Meskipun telah menyampaikan keterbukaannya, Budi mengaku sampai dengan saat ini lembaga adhyaksa tersebut masih belum menyampaikan permintaan bantuan ke KPK.
"Tentu KPK sangat terbuka untuk memberikan dukungan. Informasi yang kami peroleh, kami belum mendapatkan permintaan tersebut [LHKPN Tom Lembong]," ujarnya.
Sebelumnya, dilansir dari laman elhkpn.kpk.go.id Tom Lembong terakhir melampirkan laporan harta kekayaannya pada April 2020, yang kala itu merupakan akhir masa jabatannya sebagai Kepala Badan Koordinasi Penanaman Modal (BKPM). Kala itu, kekayaannya mencapai Rp101,48 miliar.

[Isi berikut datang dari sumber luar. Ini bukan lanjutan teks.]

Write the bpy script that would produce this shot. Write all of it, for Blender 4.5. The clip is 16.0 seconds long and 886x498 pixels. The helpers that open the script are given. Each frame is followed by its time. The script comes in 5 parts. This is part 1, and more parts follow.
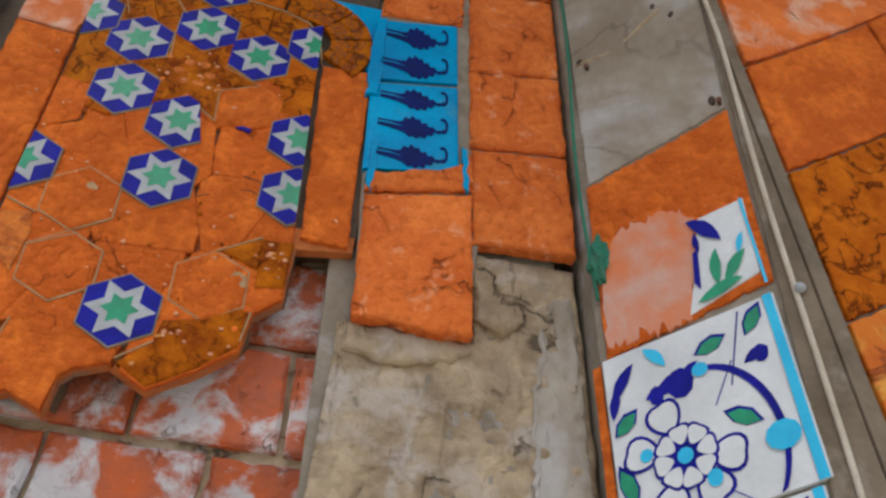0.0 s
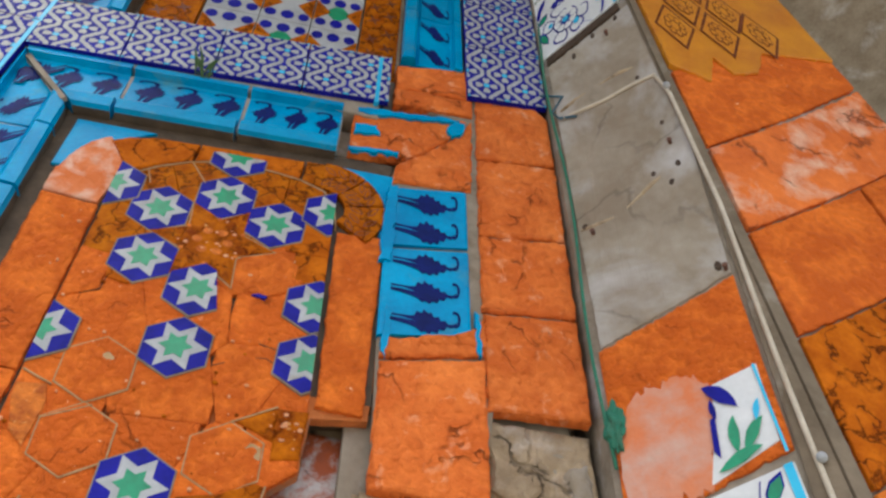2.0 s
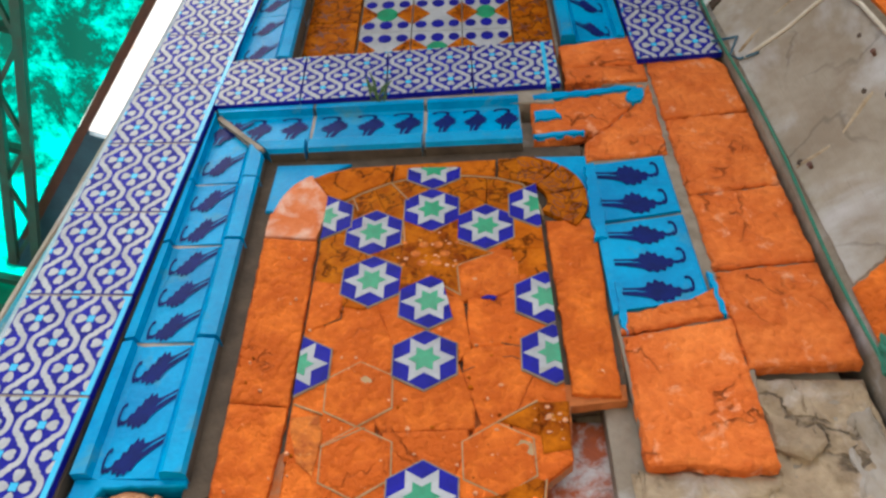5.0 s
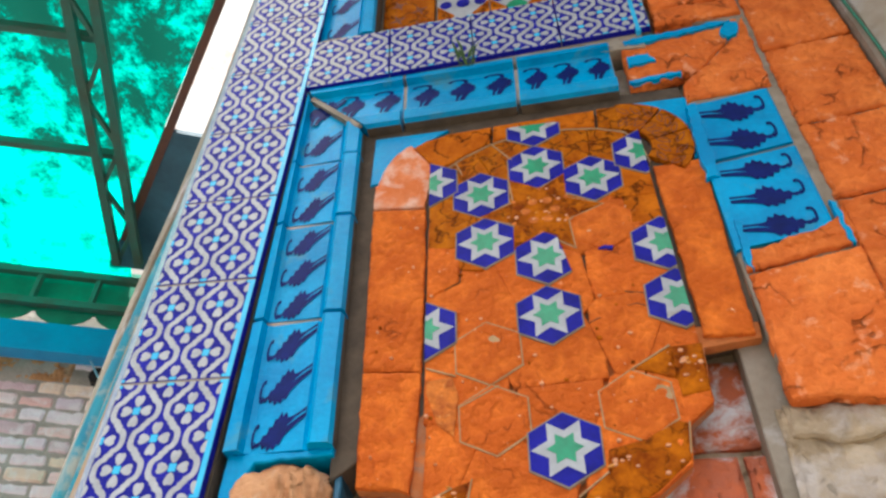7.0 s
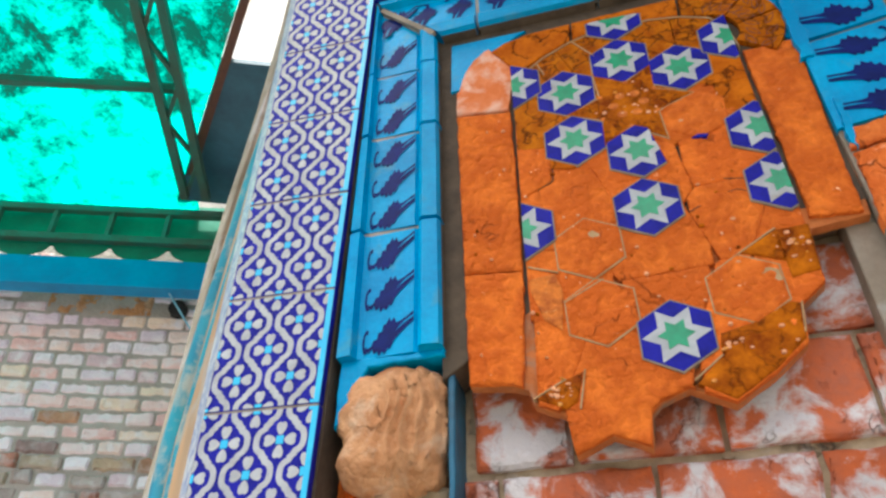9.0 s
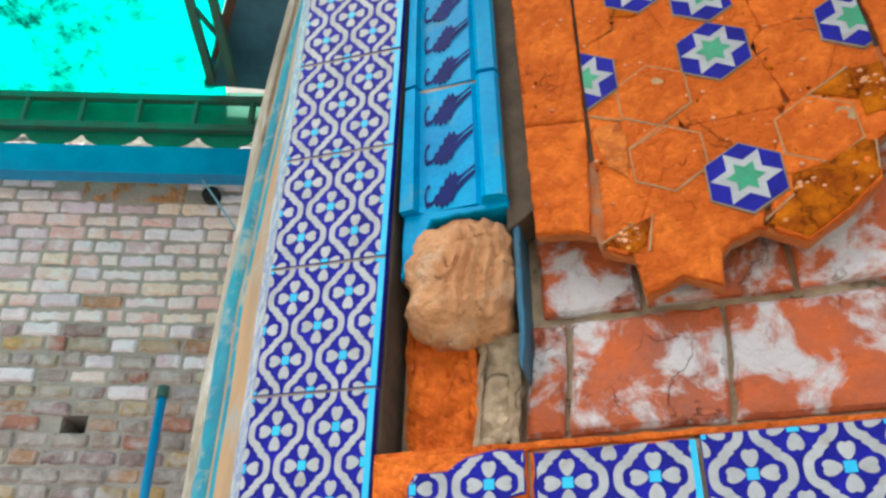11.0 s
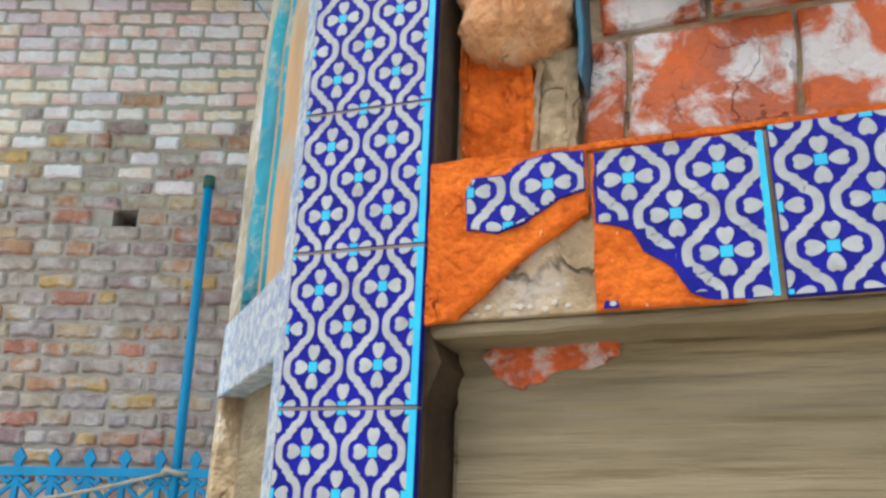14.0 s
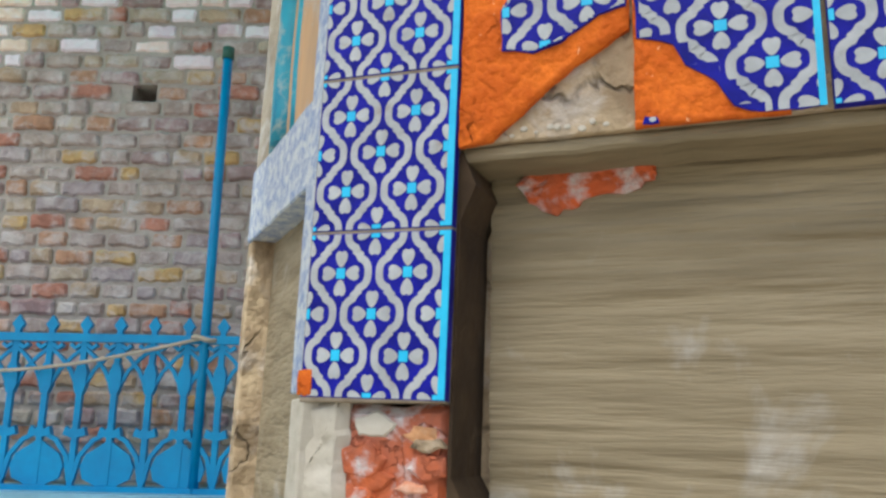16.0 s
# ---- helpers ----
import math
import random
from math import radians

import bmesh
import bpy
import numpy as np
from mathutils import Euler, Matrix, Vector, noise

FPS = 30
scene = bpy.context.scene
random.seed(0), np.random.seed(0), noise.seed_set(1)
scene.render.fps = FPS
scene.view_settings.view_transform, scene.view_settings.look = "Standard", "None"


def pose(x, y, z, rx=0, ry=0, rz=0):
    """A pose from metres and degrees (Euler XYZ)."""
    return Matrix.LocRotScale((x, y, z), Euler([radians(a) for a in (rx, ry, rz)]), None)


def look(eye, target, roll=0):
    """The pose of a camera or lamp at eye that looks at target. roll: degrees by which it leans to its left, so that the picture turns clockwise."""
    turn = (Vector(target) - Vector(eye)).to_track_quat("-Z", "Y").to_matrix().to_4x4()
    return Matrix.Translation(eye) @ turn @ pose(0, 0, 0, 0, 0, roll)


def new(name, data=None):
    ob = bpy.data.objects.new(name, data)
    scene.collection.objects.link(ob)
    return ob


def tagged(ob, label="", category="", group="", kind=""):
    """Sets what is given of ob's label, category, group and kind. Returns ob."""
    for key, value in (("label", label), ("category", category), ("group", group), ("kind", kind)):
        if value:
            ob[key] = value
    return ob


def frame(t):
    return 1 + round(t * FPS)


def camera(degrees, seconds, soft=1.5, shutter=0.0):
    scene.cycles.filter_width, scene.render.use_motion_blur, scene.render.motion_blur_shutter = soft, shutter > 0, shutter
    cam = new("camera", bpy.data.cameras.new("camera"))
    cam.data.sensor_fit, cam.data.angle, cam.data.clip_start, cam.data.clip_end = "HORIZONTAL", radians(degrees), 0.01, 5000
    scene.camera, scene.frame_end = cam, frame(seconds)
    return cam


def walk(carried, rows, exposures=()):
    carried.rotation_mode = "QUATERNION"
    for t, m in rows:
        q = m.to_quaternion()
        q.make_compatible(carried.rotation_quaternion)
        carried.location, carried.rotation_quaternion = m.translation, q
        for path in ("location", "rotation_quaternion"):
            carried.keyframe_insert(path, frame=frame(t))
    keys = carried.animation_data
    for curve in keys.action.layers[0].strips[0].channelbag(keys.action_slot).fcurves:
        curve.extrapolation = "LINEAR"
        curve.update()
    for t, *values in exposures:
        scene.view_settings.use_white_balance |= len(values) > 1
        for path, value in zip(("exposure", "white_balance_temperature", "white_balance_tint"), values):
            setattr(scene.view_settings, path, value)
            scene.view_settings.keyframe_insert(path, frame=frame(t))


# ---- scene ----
cam = camera(55.0, 16.0, soft=2.6)
PATH = [
    (0, (0.51, -0.957, 1.737), (0.732, 0.644, 2.914), 5.4),
    (0.5, (0.498, -0.961, 1.739), (0.729, 0.595, 2.975), 5.1),
    (1, (0.487, -0.97, 1.75), (0.715, 0.544, 3.036), 4.9),
    (1.5, (0.475, -0.979, 1.756), (0.678, 0.467, 3.123), 5.2),
    (2, (0.469, -0.984, 1.757), (0.652, 0.407, 3.182), 5.3),
    (2.5, (0.456, -0.985, 1.759), (0.622, 0.373, 3.217), 4.6),
    (3, (0.432, -0.982, 1.757), (0.545, 0.374, 3.223), 4.2),
    (3.5, (0.406, -0.98, 1.756), (0.448, 0.391, 3.211), 4.2),
    (4, (0.389, -0.972, 1.753), (0.353, 0.421, 3.187), 4.1),
    (6.5, (0.311, -0.96, 1.734), (0.028, 0.478, 3.095), 2.6),
    (7, (0.292, -0.965, 1.728), (-0.032, 0.481, 3.072), 2.4),
    (7.5, (0.278, -0.964, 1.721), (-0.09, 0.493, 3.041), 2.2),
    (8, (0.261, -0.965, 1.71), (-0.145, 0.512, 2.996), 1.9),
    (10.5, (0.153, -0.968, 1.67), (-0.343, 0.66, 2.722), 0.5),
    (11, (0.142, -0.95, 1.648), (-0.38, 0.703, 2.646), 0.5),
    (11.5, (0.131, -0.93, 1.629), (-0.417, 0.746, 2.572), 0.5),
    (12, (0.12, -0.913, 1.603), (-0.45, 0.79, 2.484), 0.6),
    (12.5, (0.113, -0.901, 1.582), (-0.481, 0.825, 2.401), 1.1),
    (13, (0.104, -0.893, 1.557), (-0.511, 0.852, 2.317), 1.1),
    (13.5, (0.099, -0.886, 1.531), (-0.531, 0.875, 2.239), 1.1),
    (14, (0.092, -0.881, 1.512), (-0.551, 0.898, 2.161), 1.0),
    (14.5, (0.083, -0.876, 1.492), (-0.575, 0.915, 2.09), 1.4),
    (15, (0.078, -0.869, 1.47), (-0.598, 0.934, 2.01), 1.3),
    (15.5, (0.068, -0.861, 1.446), (-0.622, 0.952, 1.932), 1.4),
    (16, (0.063, -0.856, 1.428), (-0.634, 0.97, 1.852), 1.3),
]
EXPOSURES = [(0, 0.44, 5950, 4), (1.5, 0.7, 6050, 4), (3, 1.0, 6050, 4), (7, 0.95, 6100, 5), (11, 0.97, 6050, 0), (13.5, 0.97, 6050, 0), (16, 0.71, 6000, 0)]
walk(cam, [(t, look(eye, target, roll)) for t, eye, target, roll in PATH], EXPOSURES)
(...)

Dalam LHKPN tersebut, Tom Lembong tercatat tidak memiliki harta berupa tanah dan bangunan serta alat transportasi mesin. Kekayaannya didominasi melalui aset dalam bentuk berharga yang mencapai Rp94,5 miliar.
Selain itu, dia memiliki harta bergerak lainnya dengan nilai Rp180,9 juta. Dia juga memiliki kas dan setara Kas senilai Rp2,09 miliar, harta lainnya senilai Rp4,76 miliar. Secara menyeluruh, aset yang dimiliki Tom Lembong senilai Rp101,48 miliar lantaran dirinya mengaku memiliki utang sebesar Rp86,89 juta saat melaporkan LHKPN.

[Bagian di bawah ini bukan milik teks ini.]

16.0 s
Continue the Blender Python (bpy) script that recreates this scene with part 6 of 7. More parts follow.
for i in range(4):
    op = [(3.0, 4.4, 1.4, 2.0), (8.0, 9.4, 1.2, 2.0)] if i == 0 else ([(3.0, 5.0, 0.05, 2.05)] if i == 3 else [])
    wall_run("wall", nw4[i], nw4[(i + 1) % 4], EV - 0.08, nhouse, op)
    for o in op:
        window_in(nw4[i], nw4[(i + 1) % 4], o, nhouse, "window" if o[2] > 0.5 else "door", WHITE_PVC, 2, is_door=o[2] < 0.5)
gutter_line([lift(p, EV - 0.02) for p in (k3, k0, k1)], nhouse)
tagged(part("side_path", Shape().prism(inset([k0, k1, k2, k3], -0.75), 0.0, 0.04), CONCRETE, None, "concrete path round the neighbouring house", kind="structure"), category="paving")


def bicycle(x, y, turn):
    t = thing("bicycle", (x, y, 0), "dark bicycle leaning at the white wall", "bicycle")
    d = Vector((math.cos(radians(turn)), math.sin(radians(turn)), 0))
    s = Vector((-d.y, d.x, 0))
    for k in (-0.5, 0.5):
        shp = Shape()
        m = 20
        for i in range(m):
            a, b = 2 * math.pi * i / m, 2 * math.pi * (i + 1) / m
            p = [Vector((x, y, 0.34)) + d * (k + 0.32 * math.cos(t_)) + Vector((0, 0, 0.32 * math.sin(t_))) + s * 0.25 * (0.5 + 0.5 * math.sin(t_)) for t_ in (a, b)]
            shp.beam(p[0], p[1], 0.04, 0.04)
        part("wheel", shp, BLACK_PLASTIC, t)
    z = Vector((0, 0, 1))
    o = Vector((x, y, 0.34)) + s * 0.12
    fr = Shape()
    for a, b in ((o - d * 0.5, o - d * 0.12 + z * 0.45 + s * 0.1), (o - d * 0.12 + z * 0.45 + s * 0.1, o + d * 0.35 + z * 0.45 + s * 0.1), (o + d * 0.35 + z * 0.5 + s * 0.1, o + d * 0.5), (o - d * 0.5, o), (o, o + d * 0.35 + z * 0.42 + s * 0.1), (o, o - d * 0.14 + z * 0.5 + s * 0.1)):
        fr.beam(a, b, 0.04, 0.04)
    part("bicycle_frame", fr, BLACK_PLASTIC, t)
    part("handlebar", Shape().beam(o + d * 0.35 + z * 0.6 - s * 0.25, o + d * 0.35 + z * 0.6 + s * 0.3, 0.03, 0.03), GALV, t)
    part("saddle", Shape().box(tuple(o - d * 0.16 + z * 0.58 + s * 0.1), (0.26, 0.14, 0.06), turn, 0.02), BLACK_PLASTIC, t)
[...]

Kejaksaan Agung RI telah resmi menetapkan Tom Lembong sebagai tersangka pada kasus korupsi impor gula kristal mentah oleh delapan perusahaan swasta. Dalam kasus tersebut, Tom diduga menyalahgunakan wewenang impor gula.
“Menetapkan status saksi terhadap dua orang menjadi tersangka karena telah memenuhi alat bukti. Adapun yang bersangkutan adalah TTL sebagai mantan Menteri Perdagangan. Kedua, atas nama DS selaku Direktur pengembangan bisnis pada PT PPI,” kata DIrektur Penyidikan Jaksa Agung Muda Bidang Tindak Pidana Khusus Abdul Qohar.